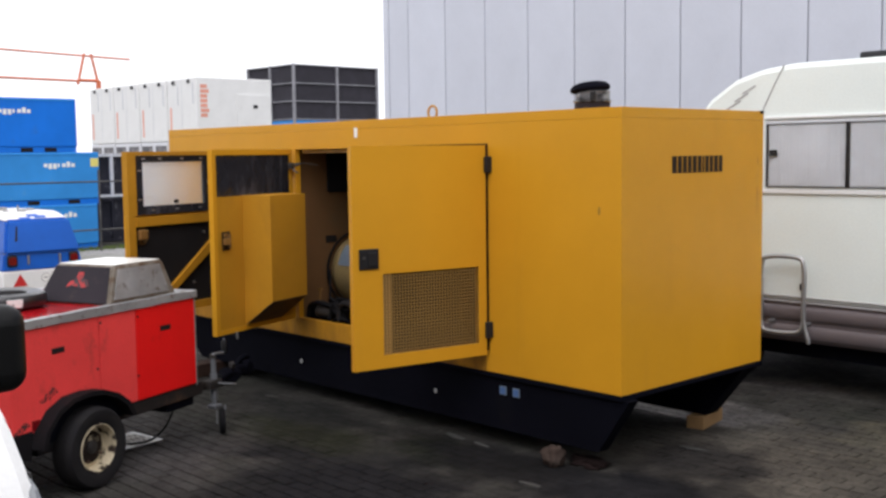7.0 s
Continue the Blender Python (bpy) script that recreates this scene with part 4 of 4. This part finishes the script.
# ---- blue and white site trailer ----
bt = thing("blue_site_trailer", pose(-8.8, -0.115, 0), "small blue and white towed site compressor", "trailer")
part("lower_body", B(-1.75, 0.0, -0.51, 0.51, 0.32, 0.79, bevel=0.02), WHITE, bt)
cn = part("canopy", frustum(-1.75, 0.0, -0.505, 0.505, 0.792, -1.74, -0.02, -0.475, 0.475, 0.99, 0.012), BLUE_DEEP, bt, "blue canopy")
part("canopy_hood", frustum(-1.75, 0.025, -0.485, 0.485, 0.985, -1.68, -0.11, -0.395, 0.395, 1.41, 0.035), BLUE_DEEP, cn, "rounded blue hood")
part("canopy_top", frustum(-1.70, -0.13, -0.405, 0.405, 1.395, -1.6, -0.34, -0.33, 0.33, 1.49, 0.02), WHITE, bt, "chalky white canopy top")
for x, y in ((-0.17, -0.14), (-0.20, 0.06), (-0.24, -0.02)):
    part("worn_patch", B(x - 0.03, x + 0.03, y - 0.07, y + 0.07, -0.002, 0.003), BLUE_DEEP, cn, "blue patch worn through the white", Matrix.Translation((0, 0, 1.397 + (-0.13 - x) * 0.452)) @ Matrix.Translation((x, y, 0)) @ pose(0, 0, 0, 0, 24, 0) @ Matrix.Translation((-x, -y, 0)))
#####
• **INSTRUCTIONS FOR THE TASK**
In your copy of the listing above, reproduce each line exactly and omit all pictures.

• **ANSWER TO THIS PROBLEM**
7.0 s
Continue the Blender Python (bpy) script that recreates this scene with part 4 of 4. This part finishes the script.
# ---- blue and white site trailer ----
bt = thing("blue_site_trailer", pose(-8.8, -0.115, 0), "small blue and white towed site compressor", "trailer")
part("lower_body", B(-1.75, 0.0, -0.51, 0.51, 0.32, 0.79, bevel=0.02), WHITE, bt)
cn = part("canopy", frustum(-1.75, 0.0, -0.505, 0.505, 0.792, -1.74, -0.02, -0.475, 0.475, 0.99, 0.012), BLUE_DEEP, bt, "blue canopy")
part("canopy_hood", frustum(-1.75, 0.025, -0.485, 0.485, 0.985, -1.68, -0.11, -0.395, 0.395, 1.41, 0.035), BLUE_DEEP, cn, "rounded blue hood")
part("canopy_top", frustum(-1.70, -0.13, -0.405, 0.405, 1.395, -1.6, -0.34, -0.33, 0.33, 1.49, 0.02), WHITE, bt, "chalky white canopy top")
for x, y in ((-0.17, -0.14), (-0.20, 0.06), (-0.24, -0.02)):
    part("worn_patch", B(x - 0.03, x + 0.03, y - 0.07, y + 0.07, -0.002, 0.003), BLUE_DEEP, cn, "blue patch worn through the white", Matrix.Translation((0, 0, 1.397 + (-0.13 - x) * 0.452)) @ Matrix.Translation((x, y, 0)) @ pose(0, 0, 0, 0, 24, 0) @ Matrix.Translation((-x, -y, 0)))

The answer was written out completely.